Annette had grinned. “You realize you could have hurt her badly by doing that.”

“I meant to hurt her badly,” Fiona had said, “but I think I only gave her a headache.”

Annette had arched her brow and grinned at her daughter with pride. “A headache that might last a very long time.”

“Good. Maybe she’ll leave me alone now.”

Annette had smiled at her daughter. “I’m sure she will, sweetheart, but you must learn to control your temper.” Annette had taken Fiona in her arms. “I wish I could teach you what you need to know,” she’d told her daughter with a sigh, “but your father has forbidden me.” Annette had frowned. “And taunting that insipid old priest was probably a mistake, too.” She'd winked then, and Fiona had known her mother wasn’t angry with her.

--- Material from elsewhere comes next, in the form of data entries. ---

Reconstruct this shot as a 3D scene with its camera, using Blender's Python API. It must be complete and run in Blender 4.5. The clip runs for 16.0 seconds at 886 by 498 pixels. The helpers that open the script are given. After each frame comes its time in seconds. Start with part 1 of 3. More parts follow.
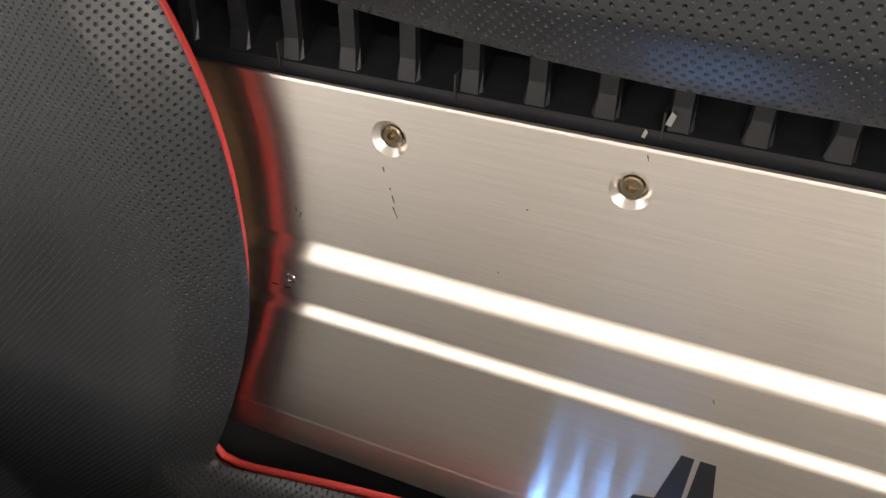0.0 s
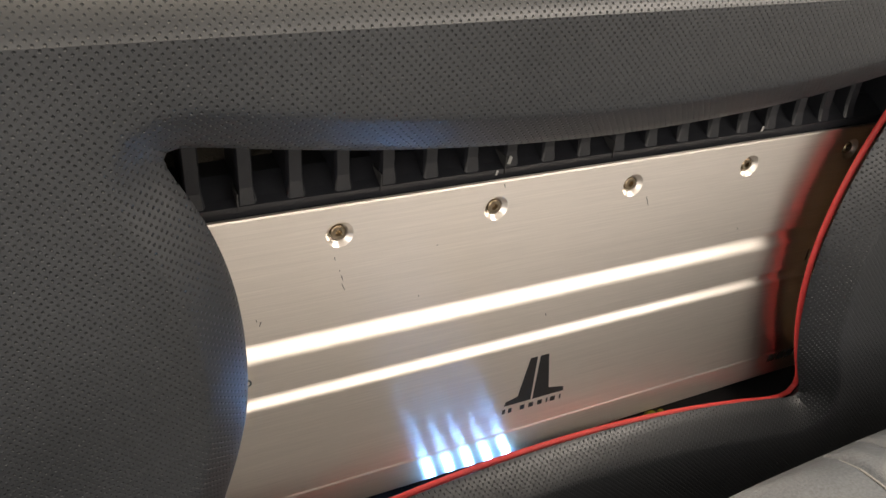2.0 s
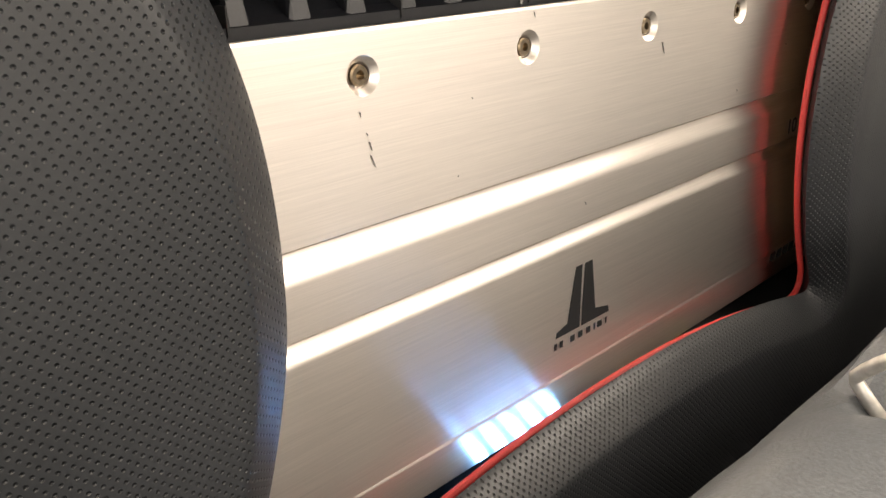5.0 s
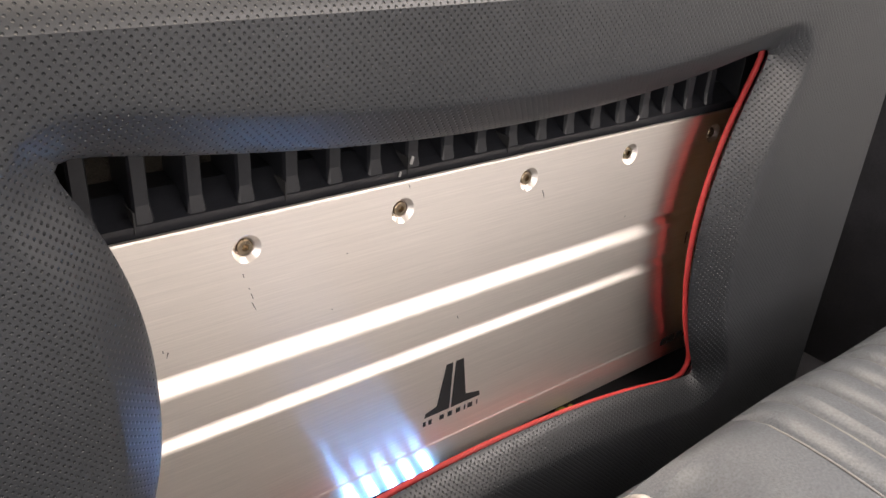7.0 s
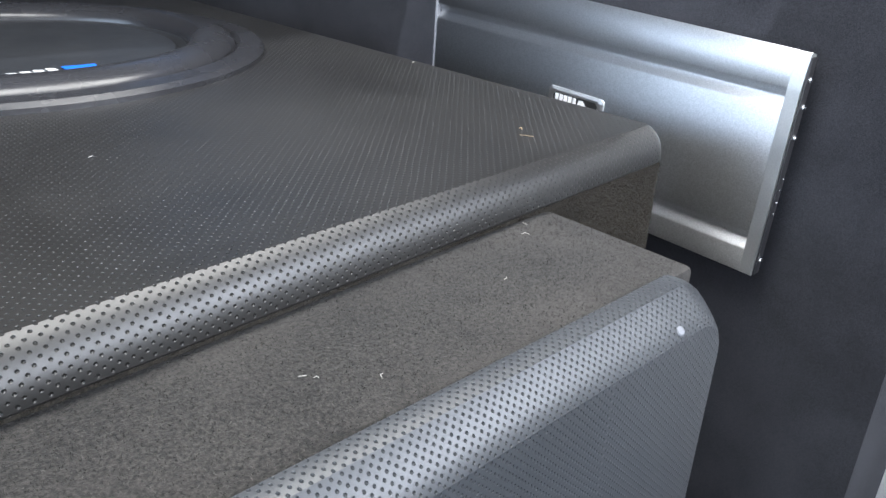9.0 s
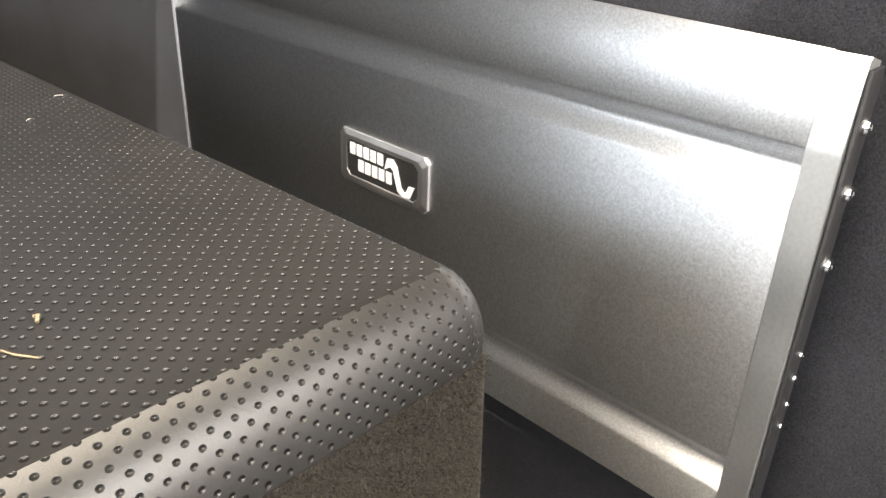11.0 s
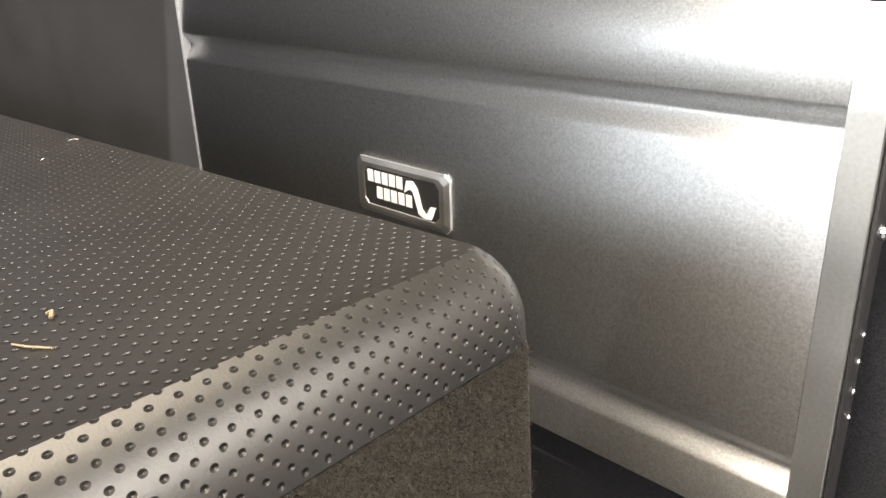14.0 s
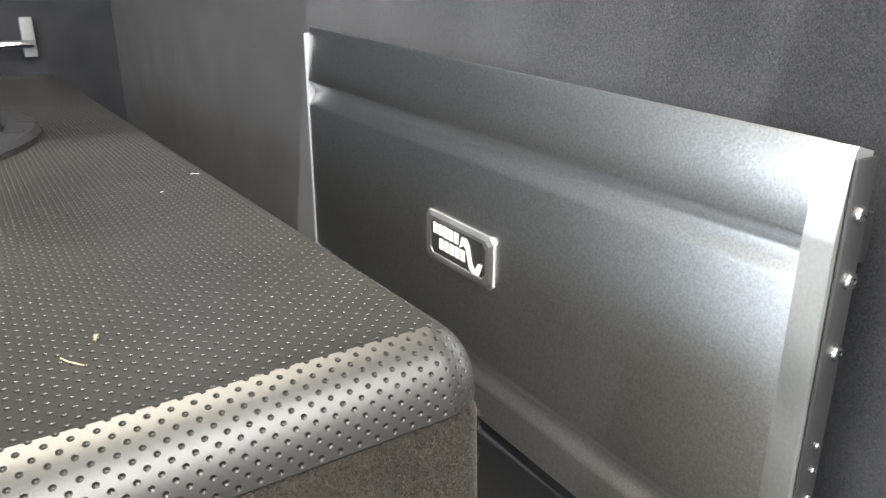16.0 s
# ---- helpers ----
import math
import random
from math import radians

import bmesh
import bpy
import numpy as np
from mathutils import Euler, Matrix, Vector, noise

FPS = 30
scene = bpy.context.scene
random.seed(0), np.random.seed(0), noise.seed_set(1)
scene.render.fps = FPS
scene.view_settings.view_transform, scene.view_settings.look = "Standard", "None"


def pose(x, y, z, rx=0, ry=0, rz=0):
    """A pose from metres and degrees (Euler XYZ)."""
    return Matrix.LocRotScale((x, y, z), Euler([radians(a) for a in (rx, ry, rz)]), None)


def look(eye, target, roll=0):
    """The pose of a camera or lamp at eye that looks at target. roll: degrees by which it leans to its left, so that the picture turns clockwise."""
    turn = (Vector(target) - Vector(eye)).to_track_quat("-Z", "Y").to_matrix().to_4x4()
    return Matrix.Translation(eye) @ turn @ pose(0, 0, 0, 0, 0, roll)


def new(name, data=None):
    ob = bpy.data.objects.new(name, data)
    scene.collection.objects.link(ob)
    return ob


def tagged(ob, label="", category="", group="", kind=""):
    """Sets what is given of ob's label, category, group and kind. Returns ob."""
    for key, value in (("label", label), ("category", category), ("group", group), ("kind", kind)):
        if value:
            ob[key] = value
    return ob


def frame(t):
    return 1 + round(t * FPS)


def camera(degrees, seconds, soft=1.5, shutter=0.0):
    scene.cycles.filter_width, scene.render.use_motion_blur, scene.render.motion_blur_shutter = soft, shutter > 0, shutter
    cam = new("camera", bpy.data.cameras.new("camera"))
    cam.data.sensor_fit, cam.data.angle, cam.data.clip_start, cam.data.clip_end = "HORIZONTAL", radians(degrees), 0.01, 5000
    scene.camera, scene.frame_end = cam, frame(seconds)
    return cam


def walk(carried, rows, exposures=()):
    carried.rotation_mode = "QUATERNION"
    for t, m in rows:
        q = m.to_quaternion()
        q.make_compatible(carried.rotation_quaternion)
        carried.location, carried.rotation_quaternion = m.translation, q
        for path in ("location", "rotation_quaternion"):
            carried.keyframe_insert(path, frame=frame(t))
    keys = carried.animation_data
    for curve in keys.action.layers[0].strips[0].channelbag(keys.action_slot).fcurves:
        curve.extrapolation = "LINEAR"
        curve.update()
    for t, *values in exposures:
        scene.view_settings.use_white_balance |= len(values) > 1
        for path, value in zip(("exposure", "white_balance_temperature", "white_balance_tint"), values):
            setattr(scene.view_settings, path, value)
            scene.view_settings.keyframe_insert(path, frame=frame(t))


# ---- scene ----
cam = camera(59.1, 16.0)
PATH = [
    (0, (0.104, -0.203, 0.417), (-0.515, 1.301, -0.746), 1.0),
    (0.5, (0.045, -0.179, 0.399), (-0.016, 1.424, -0.795), 2.8),
    (1, (0.007, -0.184, 0.405), (0.308, 1.434, -0.733), 3.8),
    (1.5, (-0.021, -0.226, 0.427), (0.49, 1.381, -0.649), 3.4),
    (2, (-0.092, -0.284, 0.471), (0.697, 1.242, -0.551), 4.3),
    (2.5, (-0.134, -0.247, 0.419), (0.916, 1.145, -0.561), 3.5),
    (3, (-0.163, -0.213, 0.39), (1.077, 1.082, -0.496), 2.5),
    (3.5, (-0.166, -0.196, 0.355), (1.136, 1.112, -0.415), -0.3),
    (3.7, (-0.167, -0.195, 0.349), (1.147, 1.114, -0.399), 0.3),
    (5.8, (-0.133, -0.209, 0.339), (1.075, 1.198, -0.41), -3.0),
    (6, (-0.132, -0.212, 0.344), (1.066, 1.191, -0.428), -2.5),
    (6.5, (-0.126, -0.231, 0.377), (1.065, 1.148, -0.448), 0.6),
    (7, (-0.113, -0.274, 0.449), (1.007, 1.116, -0.452), 3.7),
    (7.5, (-0.081, -0.328, 0.517), (0.844, 1.131, -0.491), 2.9),
    (8, (-0.033, -0.331, 0.551), (0.873, 1.149, -0.443), 2.3),
    (8.5, (0.0660, -0.2383, 0.5544), (1.1468, 1.1291, -0.4265), 4.12),
    (9, (0.1938, -0.1538, 0.5462), (1.4606, 1.1434, -0.2979), 2.72),
    (9.5, (0.2999, -0.0976, 0.5219), (1.5399, 1.2375, -0.3026), 0.29),
    (10, (0.3985, -0.0566, 0.5095), (1.6937, 1.2217, -0.3202), 1.53),
    (10.2, (0.4216, -0.0437, 0.5076), (1.7182, 1.2228, -0.3380), 2.02),
    (12.3, (0.4672, -0.0320, 0.5002), (1.7179, 1.3122, -0.2929), -3.30),
    (12.5, (0.4659, -0.0341, 0.4947), (1.7265, 1.3343, -0.2390), -3.55),
    (13, (0.4617, -0.0323, 0.4890), (1.7568, 1.3276, -0.1990), -3.28),
    (13.5, (0.4567, -0.0338, 0.4882), (1.7587, 1.3233, -0.1924), -3.41),
    (14, (0.4547, -0.0311, 0.4854), (1.7565, 1.3241, -0.1993), -3.39),
    (14.5, (0.4480, -0.0338, 0.4769), (1.7776, 1.2946, -0.2067), -4.71),
    (15, (0.4412, -0.0515, 0.5078), (1.7705, 1.2621, -0.2045), -4.07),
    (15.5, (0.4538, -0.0671, 0.5022), (1.6462, 1.4147, -0.1163), -3.39),
    (16, (0.4729, -0.0743, 0.5056), (1.4605, 1.5475, -0.1225), -1.07),
]
EXPOSURES = [
    (0.0, -0.4, 7000, 12), (1.0, -0.75, 7100, 12), (2.2, -0.3, 7100, 12), (3.5, -0.15, 7400, 12), (6.3, -0.2, 7300, 14), (7.0, -0.1, 6700, 16), (7.5, -0.1, 6300, 16),
    (8.2, 0.0, 5950, 15), (9.0, 0.42, 5400, 10), (10.0, 0.9, 6000, 11), (12.5, 0.74, 6800, 11), (14.5, 0.72, 6800, 10), (15.0, 0.95, 6500, 8), (16.0, 1.25, 6200, 7),
]
walk(cam, [(t, look(eye, target, roll)) for t, eye, target, roll in PATH], EXPOSURES)

# ---- world and light ----
world = bpy.data.worlds.new("daylight")
scene.world = world
world.use_nodes = True
wn, wl = world.node_tree.nodes, world.node_tree.links
sky = wn.new("ShaderNodeTexSky")
sky.sky_type, sky.sun_disc = "NISHITA", False
sky.sun_elevation, sky.sun_rotation = radians(48), radians(250)
wn["Background"].inputs["Strength"].default_value = 0.12
wl.new(sky.outputs[0], wn["Background"].inputs["Color"])


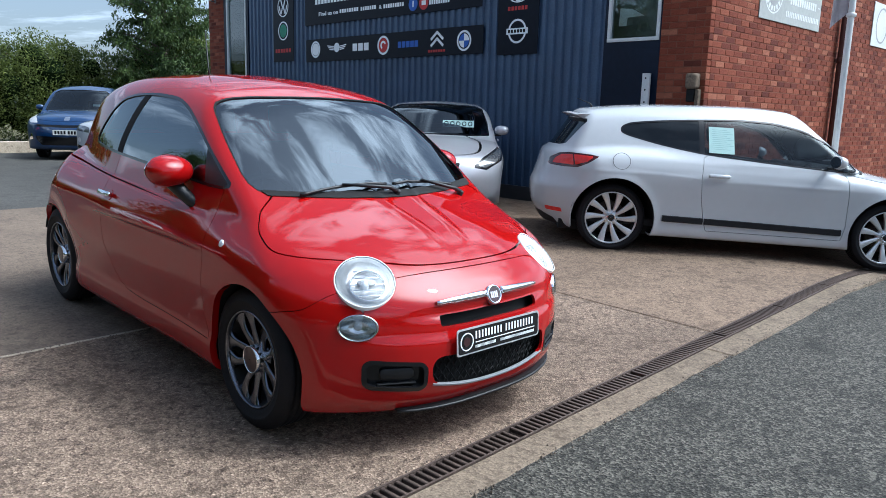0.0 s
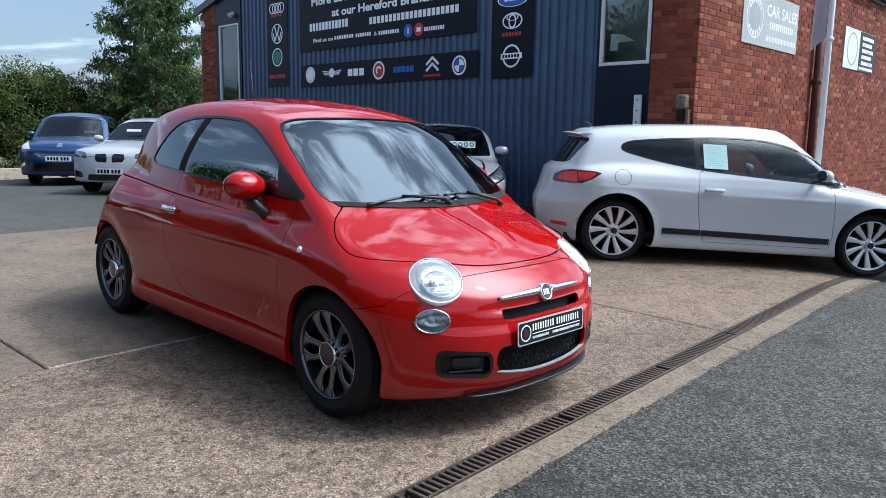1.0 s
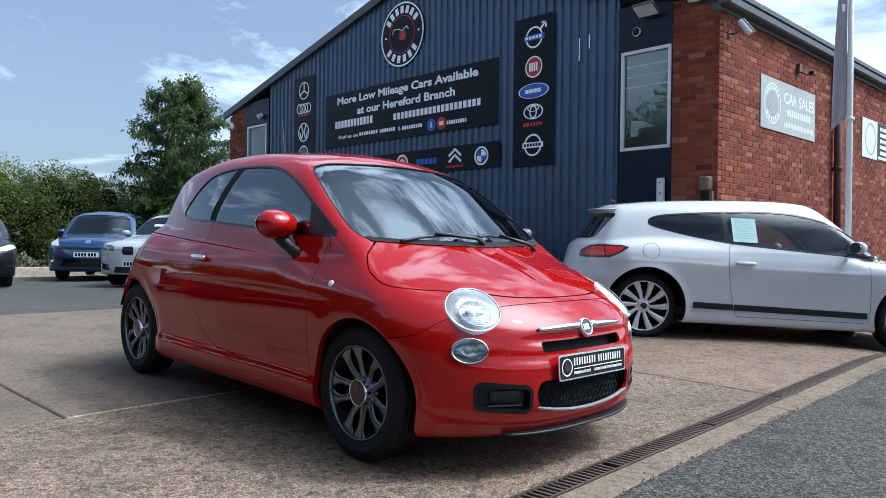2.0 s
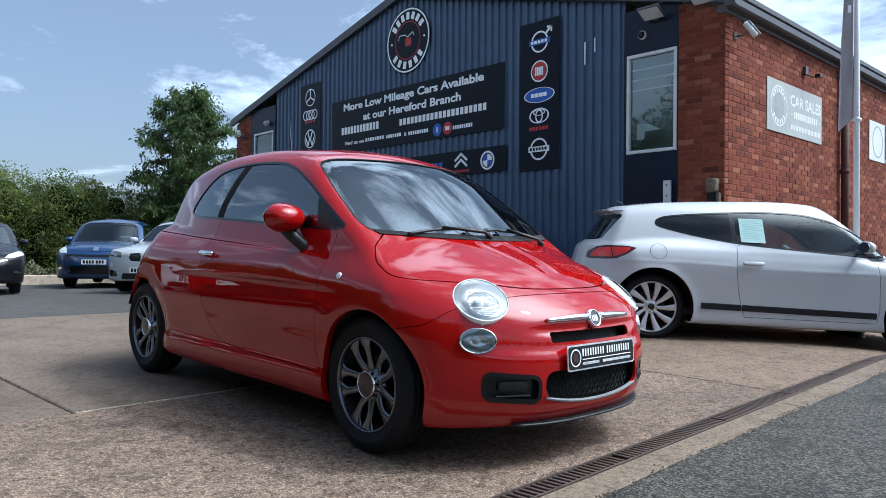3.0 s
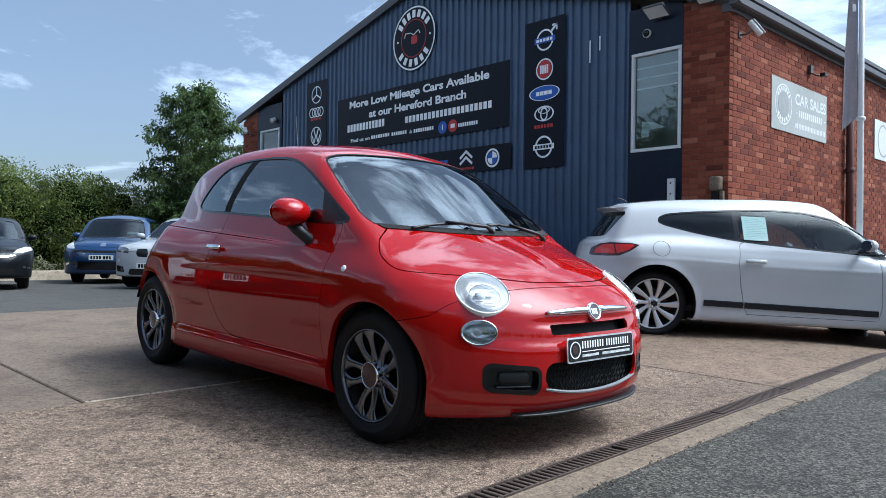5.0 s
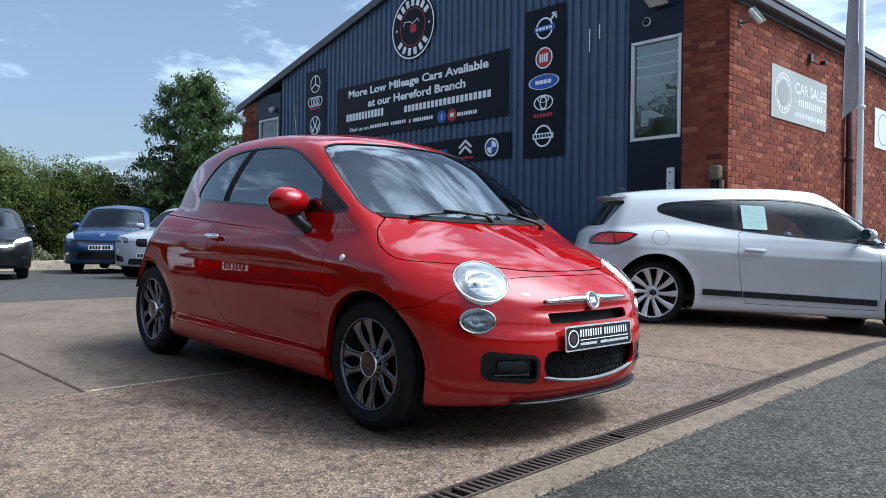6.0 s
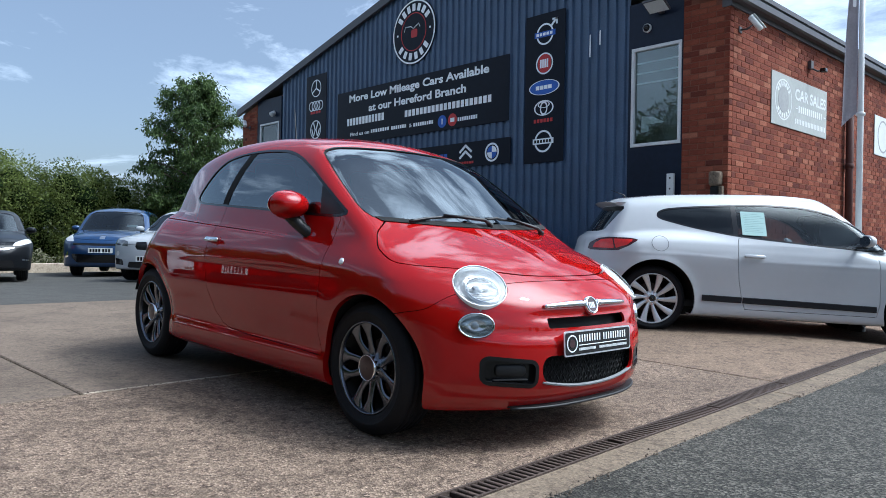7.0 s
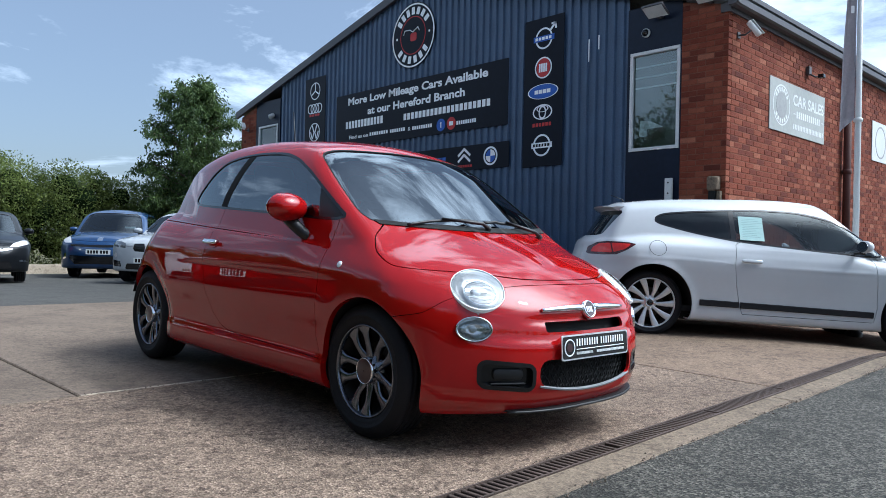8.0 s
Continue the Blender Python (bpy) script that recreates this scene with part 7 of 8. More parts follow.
v = 3.255 - zc
part("badge_disc", prism(disc(0.275, 48, ry=0.105), 0.003, pose(0, v, th)), "blue_print", strip2)
part("badge_ring", ring_plate(0.275, 0.295, 0.004, pose(0, v, th), 48, sy=0.39), "silver_print", strip2)
bars_row(strip2, -0.16, 0.16, v - 0.03, 0.06, "white_print", th + 0.003, 4, 0.15)
v = 2.94 - zc
part("badge_ring", ring_plate(0.165, 0.19, 0.003, pose(0, v, th), 40, sy=0.62), "silver_print", strip2)
part("badge_ring", ring_plate(0.052, 0.072, 0.004, pose(0, v - 0.005, th), 32, sy=1.5), "silver_print", strip2)
part("badge_ring", ring_plate(0.095, 0.115, 0.005, pose(0, v + 0.05, th), 32, sy=0.45), "silver_print", strip2)
bars_row(strip2, -0.19, 0.19, 2.72 - zc, 0.055, "red_print", th, 6)
v = 2.43 - zc
ring_badge(strip2, 0, v, 0.17, 0.17)
bar_at(strip2, 0, v, 0.40, 0.085, "silver_print", 0, d=0.006)
bars_row(strip2, -0.17, 0.17, v - 0.022, 0.045, "plate_black", th + 0.006, 6)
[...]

“Why, Mama? Why can’t I learn the DuBois magic?”

“You know about the people who live out on the island, right?”

“The Rubidoux,” Fiona had said with a nod of her red head, “the bad witches.”

“That’s why.” Annette had stood and left Fiona’s room without elaborating.

Fiona had glanced out at the empty spot in the Bayou where the Rubidoux Island had once stood and the waves lapping at the pavement caused by the water that had risen since the island’s sinking two years ago.

A schism had come between the two families, and the Rubidoux had moved to the island at some point early in the history of St. Elizabeth, but Fiona hadn’t had a clear understanding about it at that early age. Her father, a staunch Catholic, had forbidden her mother to associate with her family or induct Fiona into the practices of the DuBois.

It was common practice for a man to change his name to DuBois when he married a woman from that family, but Arthur Carlisle had refused and had insisted Fiona be given his name at her birth. Annette had agreed, and although she’d never changed her name to her husband’s, Fiona was christened Fiona Elizabeth Carlisle at St. Agnes’s Catholic Church a month after her birth.

Her furious father had all but disowned her when Fiona took legal steps after her mother’s death and she’d come of legal age to change her name to DuBois. She’d wanted to honor the woman she knew regretted keeping her from her family heritage and who had slipped her books by authors who knew what they were writing about when she could.

Fiona came back to the present and stepped to the side of the road when she saw the lights of a car come up behind her. “Damnit,” she swore when her canvas sneakers sunk into soupy, black mud.

The vehicle stopped, and Fiona heard the whir of an electric window coming down. She turned her head to see the handsome face of Deputy Charlie Broussard smiling at her from his Parish Police vehicle.